FILE - Teenage girls who have all been victims of abduction for marriage are seen, Sept. 8, 2004, in Arsi, eastern Ethiopia.
FILE - Teenage girls who have all been victims of abduction for marriage are seen, Sept. 8, 2004, in Arsi, eastern Ethiopia.

An award-winning film written and directed by an Ethiopian tells the story of a young Ethiopian girl caught up in the rural tradition of abducting girls for marriage. The story is true and helped make one of Ethiopia’s oldest and most deeply-rooted traditions, kidnapping young girls for marriage, illegal.

In Amharic, one of the principal languages of Ethiopia, the word “difret” means courage. It became the title of the award-winning Ethiopian film that was inspired by the true story of Aberash Bekele.

Aberash was 14 when she was abducted on her way home from her village school in 1996. Kidnapping of young Ethiopian girls for marriage was common then. However, Aberash fought back. In her struggle to escape, she killed her would-be husband. She was charged with murder and stood trial for two years.
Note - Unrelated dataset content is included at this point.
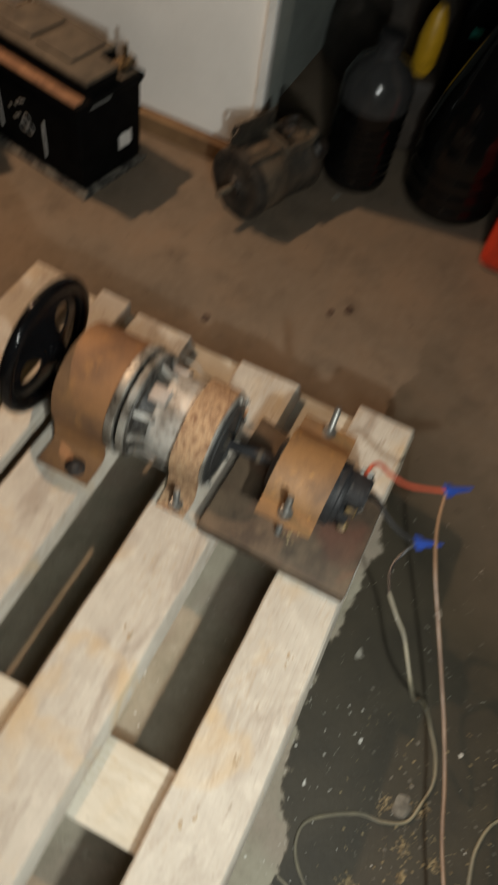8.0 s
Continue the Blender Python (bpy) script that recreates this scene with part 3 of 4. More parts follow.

However, with the help of a tough and passionate lawyer, Meaza Ashenafi, Aberash became the first woman in Ethiopia to be acquitted of murder based on self-defense.

A young writer remembers

“I left Ethiopia in 1996 in May,” said Zeresenay Berhane Mehari, the writer and director of the film, “and this particular story happened a couple of months after that.”

Zeresenay described what motivated him to write the movie, "Difret."

“I returned eight years later and had a chance to meet the lawyer who defended Aberash, the young girl,” he said. “I wasn’t aware about her organization, Ethiopian Women’s Lawyers Association. It’s the first of its kind,” a non-profit organization that offers free legal service to women and children.

“And one of the big profile cases that she handled was this abduction case,” he said. When Meaza began talking about the trial of Aberash, “…I knew that I wanted to make a film about it.”

Zeresenay said the story of Aberash is not unique. In his research he discovered that thousands of young girls are abducted for marriage in Ethiopia - as well as in many other countries around the world.

“I actually discovered that many places in Asia, in Africa, in Latin America, some parts of the eastern Balkan areas in Europe, this practice is still alive,” he said.

“In Aberash’s case what was different about it is this girl said ‘no’ to sexual violence. She planned to go to school and her parents did not want to marry her off,” he added.

Not for Hollywood

The filmmaker said it took a long time to bring Aberash’s story to the big screen. He wrote the screenplay in 2008, and began shopping the script to studios in Hollywood, California.

However, Hollywood wanted to film the story in English with famous actors.

“And they wanted to shoot it outside of Ethiopia, which I was not comfortable with,” he said. “I knew I wanted to make this film in Amharic, which is the national language of Ethiopia. And I wanted to cast Ethiopian actors, and I wanted to shoot it in Ethiopia.”

After a long funding search, he finally met producer and writer Mehret Mandefro.

Mehret marketed the drama through an unconventional and clever method.

“She went to people and encouraged them to host fund raisers in their homes, in their businesses,” Zeresenay said.

Angelina Jolie

After the filming was done, Hollywood actress and director Angelina Jolie, whose adopted daughter is from Ethiopia, embraced the story and became the movie’s executive producer. Zeresenay said Jolie’s thinking was that Aberash could have been her daughter.

The trial in the late 1990s mobilized a popular defense of Aberash. Women began to oppose the practice of abduction, “and they confided in a court of law, they confided in the mass media, they confided in the opinion polls.”

Aberash’s murder trial was broadcast on national radio and television in Ethiopia.

"This was something that, for the first time, families in Ethiopia had to sit down and talk about it,” Zeresenay said.

“I think the message is clear,” the filmmaker said. “We have to build a culture of courage. Men and women have to stand up to violence against women, and some harmful traditions like abducting little girls for marriage.”

The young filmmaker is planning for distribution of "Difret" in Europe and Asia. It premiered in New York and Washington last week and is being taken to other U.S. markets, Canada and Latin America.

Zeresenay said because child abductions are prevalent throughout the world, it is his goal that others with similar stories get to have a voice by seeing their story on film.